DN2
From Kibera to New York, who would have thought?
PHOTO | FILE Kennedy Odede.
Posted Tuesday, February 5 2013 at 02:00
In Summary
- Beacon of hope: When one of his friends was shot dead after committing a crime and another took his own life, Kennedy Odede started looking at life differently. Then his sister was raped, and he vowed to make Nairobi’s Kibera slum a better place to live in. His is a story of the triumph of human spirit over adversity.
Triza Wanjiku sits in the midst of two counsellors. She has just come from a police station, where she sought a P3 form, the mandatory police medical report courts of law require from assault victims. In this case, Triza is seeking justice for attempted defilement.
“A few days ago, my drunken stepfather tried to molest me,” she says. He kicked a lamp shade, grabbed her and tried to remove her tights, but she escaped. It wasn’t the first time it had happened to her, she says.
The following morning, she reported the matter to Gender Office of Shining Hope for Communities, a local NGO, and counsellors there advised her on the legalities of the matter.
The story of Shining Hope for Communities, Triza’s only hope for justice, is intertwined with that of Kennedy Odede, a 28-year-old community organiser. He points out the house that he grew up in the Gatekwera area of the slum, where the organisation is based, as he explains how an unfortunate series of events led him to found the NGO.
“One of my best friends was shot dead after being involved in crime,” he recalls. Later on, another friend of his would commit suicide, and his sister raped. There were many negative things in Kibera and, by the age of 10, Odede, who was the oldest of eight children, had become a street child.
But change knocked on his door when a foreigner gave the young Odede books by Marcus Garvey and Martin Luther King; works of literature that started to shape his life.
“My grandparents and parents were poor,” he says. “If I hadn’t done something worthy with my life, I would have ended up the same way. I reckoned we had the human potential to do something for our sisters and mothers who go through a difficult time.”

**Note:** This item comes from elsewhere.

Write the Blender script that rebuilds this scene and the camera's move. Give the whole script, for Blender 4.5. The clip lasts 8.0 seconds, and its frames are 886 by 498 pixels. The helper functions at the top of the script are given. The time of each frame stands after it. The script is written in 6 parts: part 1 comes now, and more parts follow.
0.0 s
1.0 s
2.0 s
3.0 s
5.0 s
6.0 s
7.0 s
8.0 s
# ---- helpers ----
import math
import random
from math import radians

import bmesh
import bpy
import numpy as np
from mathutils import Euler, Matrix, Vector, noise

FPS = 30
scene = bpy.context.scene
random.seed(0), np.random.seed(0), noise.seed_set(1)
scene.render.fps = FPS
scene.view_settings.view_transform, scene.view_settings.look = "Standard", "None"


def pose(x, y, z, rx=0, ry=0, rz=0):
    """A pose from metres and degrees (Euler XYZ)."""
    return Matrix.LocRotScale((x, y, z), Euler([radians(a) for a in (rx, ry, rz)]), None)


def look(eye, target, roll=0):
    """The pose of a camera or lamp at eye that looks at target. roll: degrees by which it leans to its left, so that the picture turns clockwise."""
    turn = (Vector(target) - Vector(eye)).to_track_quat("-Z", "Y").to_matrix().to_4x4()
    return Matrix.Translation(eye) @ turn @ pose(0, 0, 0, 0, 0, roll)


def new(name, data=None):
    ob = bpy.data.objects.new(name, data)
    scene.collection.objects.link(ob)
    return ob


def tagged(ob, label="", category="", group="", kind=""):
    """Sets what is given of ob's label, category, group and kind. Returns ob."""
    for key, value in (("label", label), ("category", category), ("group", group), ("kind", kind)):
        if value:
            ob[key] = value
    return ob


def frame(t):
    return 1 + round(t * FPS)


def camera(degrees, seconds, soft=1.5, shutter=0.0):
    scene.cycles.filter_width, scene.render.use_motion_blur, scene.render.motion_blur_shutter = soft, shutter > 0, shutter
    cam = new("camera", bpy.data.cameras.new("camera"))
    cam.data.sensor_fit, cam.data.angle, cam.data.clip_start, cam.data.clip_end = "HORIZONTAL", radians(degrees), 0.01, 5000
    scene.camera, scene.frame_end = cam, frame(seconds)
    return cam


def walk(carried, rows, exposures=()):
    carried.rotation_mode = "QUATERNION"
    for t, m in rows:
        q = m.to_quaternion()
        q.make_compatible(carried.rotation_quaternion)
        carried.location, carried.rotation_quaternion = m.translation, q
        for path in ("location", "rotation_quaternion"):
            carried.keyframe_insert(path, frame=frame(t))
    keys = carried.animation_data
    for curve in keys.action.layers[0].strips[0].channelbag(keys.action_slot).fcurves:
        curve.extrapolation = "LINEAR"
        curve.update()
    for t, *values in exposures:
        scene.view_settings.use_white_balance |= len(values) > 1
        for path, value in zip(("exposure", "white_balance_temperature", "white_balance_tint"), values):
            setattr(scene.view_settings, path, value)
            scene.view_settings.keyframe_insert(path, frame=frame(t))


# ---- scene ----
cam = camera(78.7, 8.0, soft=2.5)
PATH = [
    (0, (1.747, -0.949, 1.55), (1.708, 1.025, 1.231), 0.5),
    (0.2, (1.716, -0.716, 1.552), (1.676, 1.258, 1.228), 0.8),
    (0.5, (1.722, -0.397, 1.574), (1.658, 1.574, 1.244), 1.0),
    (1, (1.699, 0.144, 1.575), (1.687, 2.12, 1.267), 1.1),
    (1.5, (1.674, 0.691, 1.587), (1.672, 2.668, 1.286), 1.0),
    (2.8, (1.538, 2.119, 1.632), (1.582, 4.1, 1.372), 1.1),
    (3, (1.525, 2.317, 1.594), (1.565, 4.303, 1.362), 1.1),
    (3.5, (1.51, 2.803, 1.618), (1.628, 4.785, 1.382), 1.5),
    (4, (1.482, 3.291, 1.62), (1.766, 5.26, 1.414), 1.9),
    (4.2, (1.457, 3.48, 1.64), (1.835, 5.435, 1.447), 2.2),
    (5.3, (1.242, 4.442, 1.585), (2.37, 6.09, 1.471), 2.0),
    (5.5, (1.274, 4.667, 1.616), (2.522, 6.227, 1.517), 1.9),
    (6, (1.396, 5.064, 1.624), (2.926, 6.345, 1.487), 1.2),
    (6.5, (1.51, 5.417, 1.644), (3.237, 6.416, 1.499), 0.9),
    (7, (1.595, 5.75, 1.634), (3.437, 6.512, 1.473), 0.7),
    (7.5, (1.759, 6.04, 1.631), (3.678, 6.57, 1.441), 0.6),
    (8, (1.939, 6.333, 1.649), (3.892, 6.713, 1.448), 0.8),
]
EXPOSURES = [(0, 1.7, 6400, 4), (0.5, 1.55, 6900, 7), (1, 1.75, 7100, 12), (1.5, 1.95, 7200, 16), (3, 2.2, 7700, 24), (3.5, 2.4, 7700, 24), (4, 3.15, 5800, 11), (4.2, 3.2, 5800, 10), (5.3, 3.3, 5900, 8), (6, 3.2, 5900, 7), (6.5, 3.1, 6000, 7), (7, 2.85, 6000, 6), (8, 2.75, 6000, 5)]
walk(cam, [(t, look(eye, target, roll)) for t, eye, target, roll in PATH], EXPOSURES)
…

From his Kibera house, he took up many societal jobs, including HIV and Aids counselling. His young organisation started health, sports and theatre departments that reduced the toils of slum life.

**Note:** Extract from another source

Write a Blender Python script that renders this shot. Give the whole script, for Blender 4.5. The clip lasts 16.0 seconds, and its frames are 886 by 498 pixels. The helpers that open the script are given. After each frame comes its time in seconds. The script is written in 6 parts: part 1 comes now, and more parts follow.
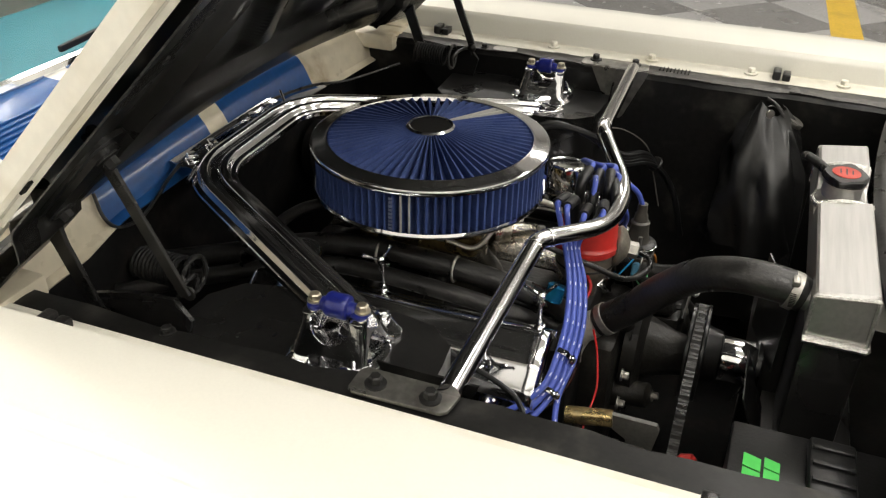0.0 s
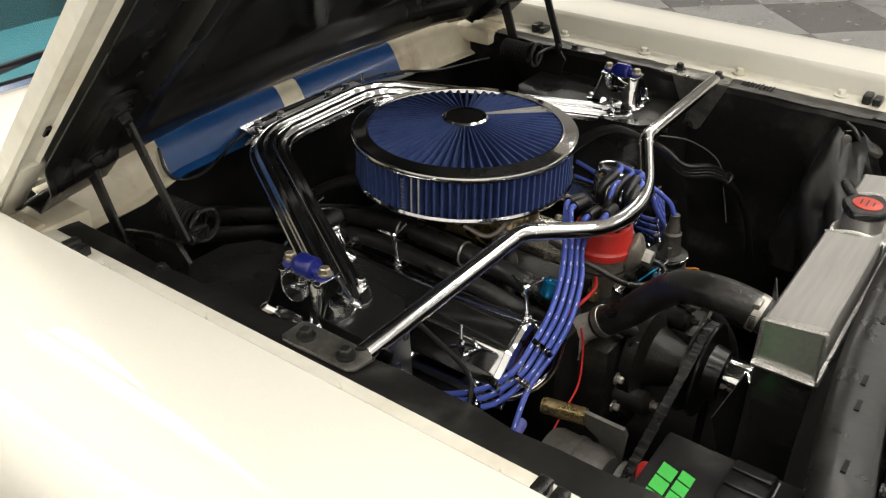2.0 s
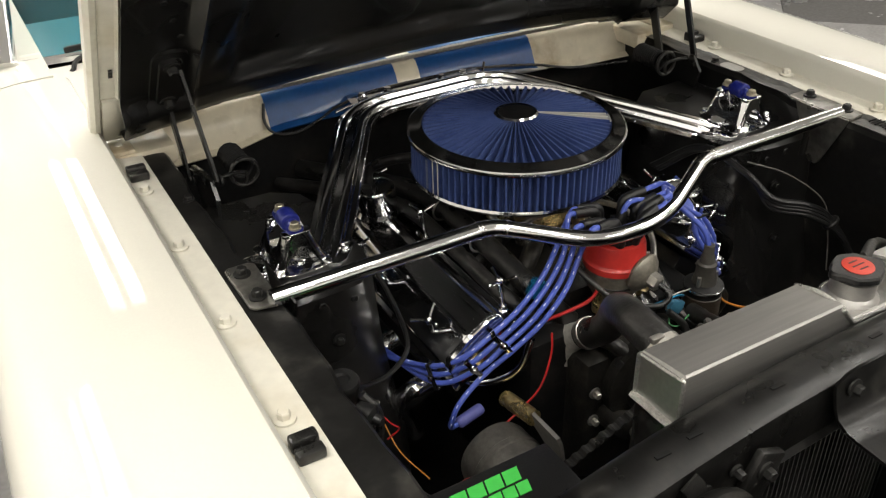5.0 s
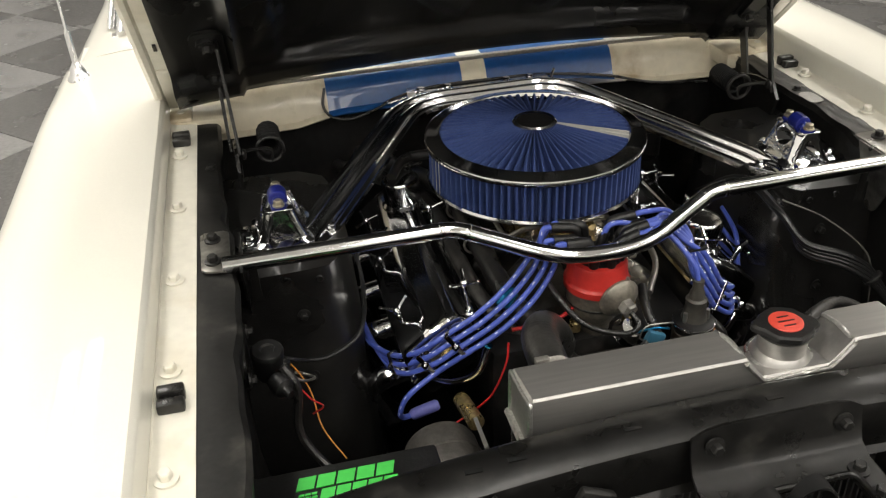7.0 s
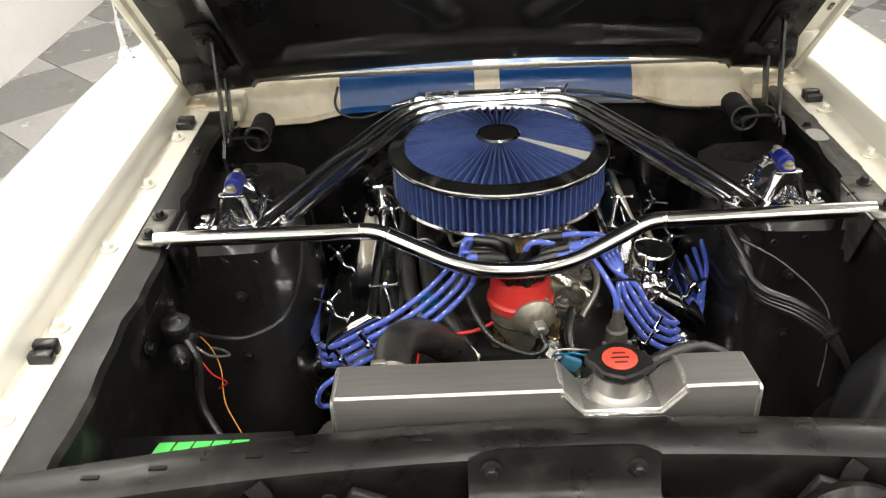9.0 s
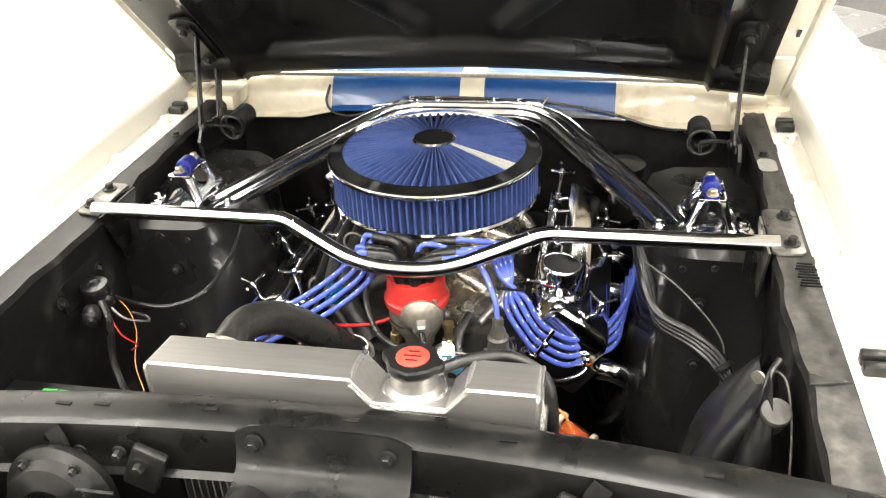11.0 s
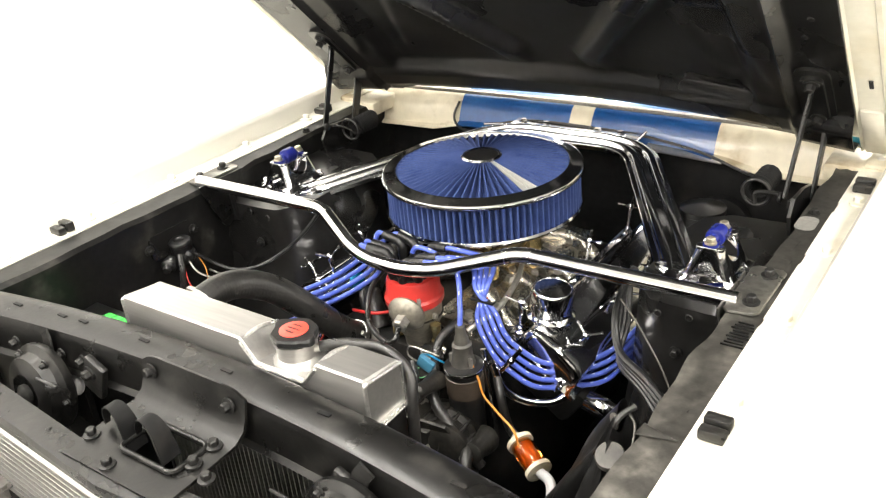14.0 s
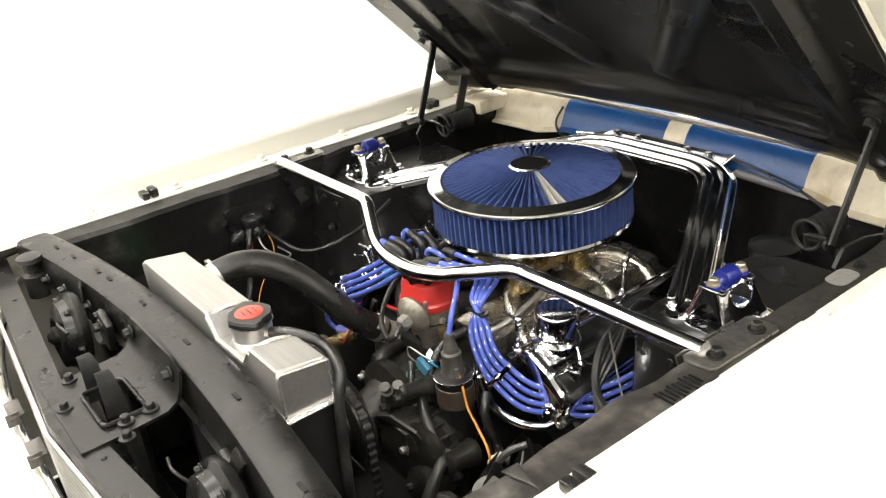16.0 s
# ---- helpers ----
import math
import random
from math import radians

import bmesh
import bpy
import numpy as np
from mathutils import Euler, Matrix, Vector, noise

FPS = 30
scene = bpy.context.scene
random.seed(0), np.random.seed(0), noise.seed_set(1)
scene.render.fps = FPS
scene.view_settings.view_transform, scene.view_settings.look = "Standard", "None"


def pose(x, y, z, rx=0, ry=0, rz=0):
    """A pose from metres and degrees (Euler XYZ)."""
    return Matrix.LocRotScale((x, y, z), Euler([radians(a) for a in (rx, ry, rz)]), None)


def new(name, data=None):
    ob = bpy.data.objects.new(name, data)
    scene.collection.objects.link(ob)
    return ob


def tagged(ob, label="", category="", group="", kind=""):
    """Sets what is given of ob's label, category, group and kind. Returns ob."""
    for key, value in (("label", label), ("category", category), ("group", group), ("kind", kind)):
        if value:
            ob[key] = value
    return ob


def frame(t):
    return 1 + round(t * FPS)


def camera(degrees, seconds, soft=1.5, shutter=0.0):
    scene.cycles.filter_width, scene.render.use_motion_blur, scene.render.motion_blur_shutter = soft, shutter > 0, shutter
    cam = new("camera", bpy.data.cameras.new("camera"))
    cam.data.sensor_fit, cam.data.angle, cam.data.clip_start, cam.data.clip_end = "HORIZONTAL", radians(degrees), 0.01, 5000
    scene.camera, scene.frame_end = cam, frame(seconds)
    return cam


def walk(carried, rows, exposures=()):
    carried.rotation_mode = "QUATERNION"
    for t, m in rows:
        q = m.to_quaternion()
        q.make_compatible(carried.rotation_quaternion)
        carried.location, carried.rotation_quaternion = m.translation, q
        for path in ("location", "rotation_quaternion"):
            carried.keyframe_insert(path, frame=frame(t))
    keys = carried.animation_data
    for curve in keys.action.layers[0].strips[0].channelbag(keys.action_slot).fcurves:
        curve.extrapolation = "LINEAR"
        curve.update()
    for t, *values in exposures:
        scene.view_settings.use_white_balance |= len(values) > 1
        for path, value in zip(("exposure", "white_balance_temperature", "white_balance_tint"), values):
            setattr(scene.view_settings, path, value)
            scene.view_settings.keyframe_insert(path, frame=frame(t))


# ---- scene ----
cam = camera(53.9, 16.0, soft=1.25)
ROWS = [
    (0, -1.1547, -0.4439, 1.4957, 59.09, -1.19, -69.02),
    (0.5, -1.1452, -0.5189, 1.5018, 58.93, -1.05, -65.13),
    (1, -1.1301, -0.5880, 1.5090, 58.71, -0.91, -61.59),
    (1.5, -1.1111, -0.6566, 1.5155, 58.48, -0.80, -58.35),
    (2, -1.0860, -0.7258, 1.5231, 58.57, -0.54, -54.08),
    (2.5, -1.0510, -0.8028, 1.5307, 58.51, -0.18, -49.77),
    (3, -1.0052, -0.8683, 1.5361, 58.31, -0.09, -46.14),
    (3.5, -0.9551, -0.9307, 1.5418, 58.09, 0.30, -41.99),
    (4, -0.9024, -0.9876, 1.5470, 57.88, 0.64, -37.98),
    (4.5, -0.8441, -1.0445, 1.5518, 57.86, 0.91, -34.01),
    (5, -0.7716, -1.1032, 1.5557, 57.84, 1.38, -29.94),
    (7.5, -0.3594, -1.2813, 1.5647, 58.13, 2.16, -9.94),
    (8, -0.2722, -1.3004, 1.5647, 58.35, 2.22, -6.82),
    (10.5, 0.1956, -1.3369, 1.5580, 59.53, 2.69, 8.38),
    (11, 0.2865, -1.3370, 1.5568, 59.83, 2.56, 10.79),
    (11.5, 0.3848, -1.3341, 1.5557, 60.33, 2.65, 13.42),
    (12, 0.4810, -1.3286, 1.5539, 61.02, 3.17, 16.98),
    (12.5, 0.5684, -1.3163, 1.5517, 61.72, 3.95, 21.39),
    (13, 0.6505, -1.2927, 1.5476, 62.29, 4.71, 26.37),
    (13.5, 0.7313, -1.2615, 1.5443, 62.70, 5.02, 30.75),
    (14, 0.8129, -1.2210, 1.5403, 63.13, 5.08, 34.70),
    (14.5, 0.8922, -1.1683, 1.5368, 63.47, 5.56, 39.57),
    (15, 0.9598, -1.1058, 1.5302, 63.87, 5.62, 43.85),
    (15.5, 1.0190, -1.0281, 1.5220, 64.14, 5.67, 47.90),
    (16, 1.0693, -0.9498, 1.5157, 64.37, 5.93, 52.43),
]
EXPOSURES = [(0.0, 0.0), (2.0, -0.12), (5.0, -0.16), (7.5, -0.06), (8.2, 0.2), (10.3, 1.22), (11.2, 1.56), (12.0, 1.62), (13.0, 1.47), (14.5, 1.34), (16.0, 1.0)]
walk(cam, [(t, pose(x, y, z, rx, ry, rz)) for t, x, y, z, rx, ry, rz in ROWS], EXPOSURES)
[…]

Odede’s life changed for the better in 2007, when he met a student from an American institution, the Wesleyan University. She suggested that he applies for a scholarship from the school. Fortunately, he was offered the Bob and Margaret Patricelli scholarship to study Government and Sociology.
“I was always of the opinion that attaining higher education would improve my community work,” says Odede, who taught himself how to read.
While in the US, he and co-founder Jessica Posner, who is now his wife, built the Kibera School for Girls. The initial entrants are now in Class Four, and the organisation has expanded to have a health clinic, clean water, and community services.
Their work has been appreciated globally.
In April 2011, Kennedy was invited to speak on a panel with former US President Clinton and actor Sean Penn at the closing plenary of the Clinton Global Initiative University (CGI U) Conference.
“This is kind of a breakthrough in Kibera — what you’re doing for young girls and women. It’s a breakthrough that has to be done everywhere,” former US President Bill Clinton told Odede at the conference.
“Him (President Clinton) saying that meant a lot to me because it showed that, with hope, things can work,” recalls Odede, whose Shining Hope for Communities won the Dell Social Innovation Challenge in 2010.
Last year, Odede delivered the commencement address before his graduating class at Wesleyan University, urging his fellow graduands to “champion hope throughout the world”.
By providing essential health care, education, sanitation, nutrition and computer training, Odede is integrating a holistic solution to urban poverty. The main challenges here are urbanisation, and Kenyans are not involved as much as they should in local projects.
“There is so much momentum... so many great things happening, but there is a lot of need at the same time. The problem is trying to balance these,” says Jessica Posner.